Here, although the parties stipulate that the documents requested are relevant to plaintiff's claims and the documents do appear to be relevant to plaintiff's claims, and although the parties' proposed protective order significantly limits the dissemination of the job applicants' private information, the undersigned finds that the job applicants should be notified of the potential disclosure of their private information and should be given an opportunity to object or consent to that disclosure. Therefore, the stipulation and order will not be signed at this time.

Instead, defendant will be directed to serve a copy of the parties' stipulation and proposed order, Dckt. No. 21, as well as a copy of this order, on the two job applicants whose documents are at issue.
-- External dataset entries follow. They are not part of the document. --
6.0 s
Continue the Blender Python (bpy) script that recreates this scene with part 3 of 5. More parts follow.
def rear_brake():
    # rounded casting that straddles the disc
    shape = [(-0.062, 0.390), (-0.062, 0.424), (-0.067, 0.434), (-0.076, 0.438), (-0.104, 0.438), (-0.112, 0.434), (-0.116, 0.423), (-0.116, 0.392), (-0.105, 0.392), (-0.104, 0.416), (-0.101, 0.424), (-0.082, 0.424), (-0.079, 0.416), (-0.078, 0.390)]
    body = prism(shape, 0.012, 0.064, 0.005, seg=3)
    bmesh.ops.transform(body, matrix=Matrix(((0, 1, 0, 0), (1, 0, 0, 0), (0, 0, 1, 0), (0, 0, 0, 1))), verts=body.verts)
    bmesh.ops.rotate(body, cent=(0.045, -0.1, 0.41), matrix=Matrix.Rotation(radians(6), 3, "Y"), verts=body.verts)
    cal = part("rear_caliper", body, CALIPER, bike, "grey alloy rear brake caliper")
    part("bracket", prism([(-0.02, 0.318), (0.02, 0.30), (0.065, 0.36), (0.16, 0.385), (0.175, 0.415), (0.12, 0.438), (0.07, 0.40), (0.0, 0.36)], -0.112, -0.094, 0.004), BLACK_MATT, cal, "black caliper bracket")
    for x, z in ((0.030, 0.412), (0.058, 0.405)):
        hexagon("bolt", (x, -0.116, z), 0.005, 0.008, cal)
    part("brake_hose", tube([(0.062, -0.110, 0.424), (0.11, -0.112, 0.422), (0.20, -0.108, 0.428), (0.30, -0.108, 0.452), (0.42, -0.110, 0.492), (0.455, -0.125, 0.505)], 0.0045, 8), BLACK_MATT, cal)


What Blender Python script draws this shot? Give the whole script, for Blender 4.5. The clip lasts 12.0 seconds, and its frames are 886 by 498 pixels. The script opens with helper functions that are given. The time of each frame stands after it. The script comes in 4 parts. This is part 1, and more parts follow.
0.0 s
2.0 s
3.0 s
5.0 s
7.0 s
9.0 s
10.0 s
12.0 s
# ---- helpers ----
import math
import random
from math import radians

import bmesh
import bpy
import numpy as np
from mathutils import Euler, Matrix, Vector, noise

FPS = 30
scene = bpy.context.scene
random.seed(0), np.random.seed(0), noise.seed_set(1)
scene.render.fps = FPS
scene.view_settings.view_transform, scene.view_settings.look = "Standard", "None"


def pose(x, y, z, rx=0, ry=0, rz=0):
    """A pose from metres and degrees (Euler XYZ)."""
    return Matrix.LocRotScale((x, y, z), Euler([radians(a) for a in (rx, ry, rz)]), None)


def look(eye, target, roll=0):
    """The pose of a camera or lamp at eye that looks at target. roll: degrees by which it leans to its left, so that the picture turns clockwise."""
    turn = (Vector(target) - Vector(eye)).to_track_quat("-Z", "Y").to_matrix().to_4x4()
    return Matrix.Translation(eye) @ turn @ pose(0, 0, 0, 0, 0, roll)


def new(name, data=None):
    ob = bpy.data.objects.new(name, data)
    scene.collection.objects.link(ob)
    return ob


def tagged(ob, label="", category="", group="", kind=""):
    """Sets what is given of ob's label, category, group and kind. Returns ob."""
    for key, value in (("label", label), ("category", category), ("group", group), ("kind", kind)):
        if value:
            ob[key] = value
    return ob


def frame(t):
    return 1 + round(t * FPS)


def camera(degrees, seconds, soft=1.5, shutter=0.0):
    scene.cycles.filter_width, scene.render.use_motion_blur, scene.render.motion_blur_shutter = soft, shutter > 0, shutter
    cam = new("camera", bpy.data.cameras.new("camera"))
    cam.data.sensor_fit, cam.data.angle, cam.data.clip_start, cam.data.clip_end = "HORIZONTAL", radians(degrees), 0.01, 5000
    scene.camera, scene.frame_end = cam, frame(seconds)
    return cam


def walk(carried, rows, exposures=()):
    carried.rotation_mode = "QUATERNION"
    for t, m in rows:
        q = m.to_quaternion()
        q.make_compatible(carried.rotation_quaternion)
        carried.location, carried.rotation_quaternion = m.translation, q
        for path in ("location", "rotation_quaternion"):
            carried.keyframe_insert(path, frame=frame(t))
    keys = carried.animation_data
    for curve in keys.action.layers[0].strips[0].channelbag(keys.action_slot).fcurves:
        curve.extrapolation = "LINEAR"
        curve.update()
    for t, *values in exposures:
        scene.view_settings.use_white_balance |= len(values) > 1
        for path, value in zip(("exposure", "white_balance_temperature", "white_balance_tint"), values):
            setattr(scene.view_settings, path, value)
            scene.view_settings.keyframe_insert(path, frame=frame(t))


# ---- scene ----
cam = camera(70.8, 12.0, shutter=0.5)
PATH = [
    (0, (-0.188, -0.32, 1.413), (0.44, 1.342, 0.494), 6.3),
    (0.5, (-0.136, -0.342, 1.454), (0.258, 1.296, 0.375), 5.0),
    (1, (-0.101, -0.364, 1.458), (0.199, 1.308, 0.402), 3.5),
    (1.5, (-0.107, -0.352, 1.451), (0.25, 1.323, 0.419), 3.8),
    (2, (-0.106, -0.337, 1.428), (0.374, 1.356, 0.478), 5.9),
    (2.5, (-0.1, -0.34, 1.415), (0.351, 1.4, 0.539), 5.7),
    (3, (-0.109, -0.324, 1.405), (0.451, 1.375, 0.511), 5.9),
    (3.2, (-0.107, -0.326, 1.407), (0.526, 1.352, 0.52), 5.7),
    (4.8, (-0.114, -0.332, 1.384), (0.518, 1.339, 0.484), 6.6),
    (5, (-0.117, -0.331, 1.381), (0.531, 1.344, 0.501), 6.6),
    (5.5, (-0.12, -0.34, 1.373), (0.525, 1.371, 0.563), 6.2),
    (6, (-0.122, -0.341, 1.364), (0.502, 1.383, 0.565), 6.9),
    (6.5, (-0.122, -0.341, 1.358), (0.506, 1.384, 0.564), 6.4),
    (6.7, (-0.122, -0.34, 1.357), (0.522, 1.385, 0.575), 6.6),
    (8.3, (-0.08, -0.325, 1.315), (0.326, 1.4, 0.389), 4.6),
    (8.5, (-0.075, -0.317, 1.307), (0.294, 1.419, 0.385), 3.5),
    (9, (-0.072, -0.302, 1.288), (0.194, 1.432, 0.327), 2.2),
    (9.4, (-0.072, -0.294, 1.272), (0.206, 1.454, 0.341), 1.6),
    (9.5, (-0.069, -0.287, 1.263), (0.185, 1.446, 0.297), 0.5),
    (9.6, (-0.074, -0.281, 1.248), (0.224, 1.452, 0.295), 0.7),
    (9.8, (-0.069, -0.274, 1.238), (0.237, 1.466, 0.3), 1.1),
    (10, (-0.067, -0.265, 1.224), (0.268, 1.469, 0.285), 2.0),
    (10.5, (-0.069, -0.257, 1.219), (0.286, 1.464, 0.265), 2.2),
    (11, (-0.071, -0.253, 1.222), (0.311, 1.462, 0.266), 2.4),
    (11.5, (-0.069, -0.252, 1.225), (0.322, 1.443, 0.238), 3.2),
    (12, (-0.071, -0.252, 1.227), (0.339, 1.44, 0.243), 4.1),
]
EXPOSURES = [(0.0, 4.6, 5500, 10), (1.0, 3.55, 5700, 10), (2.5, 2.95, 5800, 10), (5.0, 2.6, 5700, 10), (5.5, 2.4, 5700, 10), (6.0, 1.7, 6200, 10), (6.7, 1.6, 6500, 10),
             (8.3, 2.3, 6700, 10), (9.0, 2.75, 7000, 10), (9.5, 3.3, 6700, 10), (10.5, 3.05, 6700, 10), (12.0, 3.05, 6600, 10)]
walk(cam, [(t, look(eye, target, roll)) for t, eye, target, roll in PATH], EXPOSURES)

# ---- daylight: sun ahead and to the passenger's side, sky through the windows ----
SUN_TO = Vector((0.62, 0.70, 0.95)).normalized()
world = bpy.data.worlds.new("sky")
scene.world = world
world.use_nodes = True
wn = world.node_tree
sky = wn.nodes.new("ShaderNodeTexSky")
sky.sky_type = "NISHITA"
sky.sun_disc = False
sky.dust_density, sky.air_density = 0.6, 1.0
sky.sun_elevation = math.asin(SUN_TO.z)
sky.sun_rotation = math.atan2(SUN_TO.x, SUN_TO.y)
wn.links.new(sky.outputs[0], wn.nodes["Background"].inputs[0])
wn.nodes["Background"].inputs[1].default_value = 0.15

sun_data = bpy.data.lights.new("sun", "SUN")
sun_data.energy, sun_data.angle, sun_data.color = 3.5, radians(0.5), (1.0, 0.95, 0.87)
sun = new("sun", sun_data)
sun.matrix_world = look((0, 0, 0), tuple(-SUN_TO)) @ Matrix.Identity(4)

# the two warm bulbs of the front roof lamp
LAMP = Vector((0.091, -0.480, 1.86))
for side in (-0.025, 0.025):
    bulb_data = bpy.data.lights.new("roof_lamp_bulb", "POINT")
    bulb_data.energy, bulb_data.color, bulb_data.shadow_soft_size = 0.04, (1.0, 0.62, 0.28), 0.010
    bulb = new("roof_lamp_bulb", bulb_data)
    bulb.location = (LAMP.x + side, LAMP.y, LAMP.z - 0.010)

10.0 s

If either of those applicants opposes the court's approval of the stipulation and proposed order, including the order for disclosure of documents under § 552a(b)(11), he or she will be given an opportunity to file an opposition to that stipulation and proposed order. If no opposition is filed by either of the applicants, the parties will be directed to re-file their stipulation and proposed order, which shall include an explanation regarding the notice provided to the two applicants at issue.

Accordingly, IT IS ORDERED that:

1. On or before April 25, 2011, defendant shall serve a copy of the parties' stipulation and proposed order, Dckt. No. 21, as well as a copy of this order, on the two job applicants whose documents are at issue.

2. If either of the job applicants whose documents are at issue opposes the court's approval of the stipulation and proposed order, including the order for disclosure of documents under § 552a(b)(11), he or she may file an opposition to that stipulation and proposed order on or before May 4, 2011.

3. If no opposition is filed by either of the applicants, the parties shall re-file their stipulation and proposed order on or before May 6, 2011, which shall include an explanation regarding the notice provided to the two applicants at issue.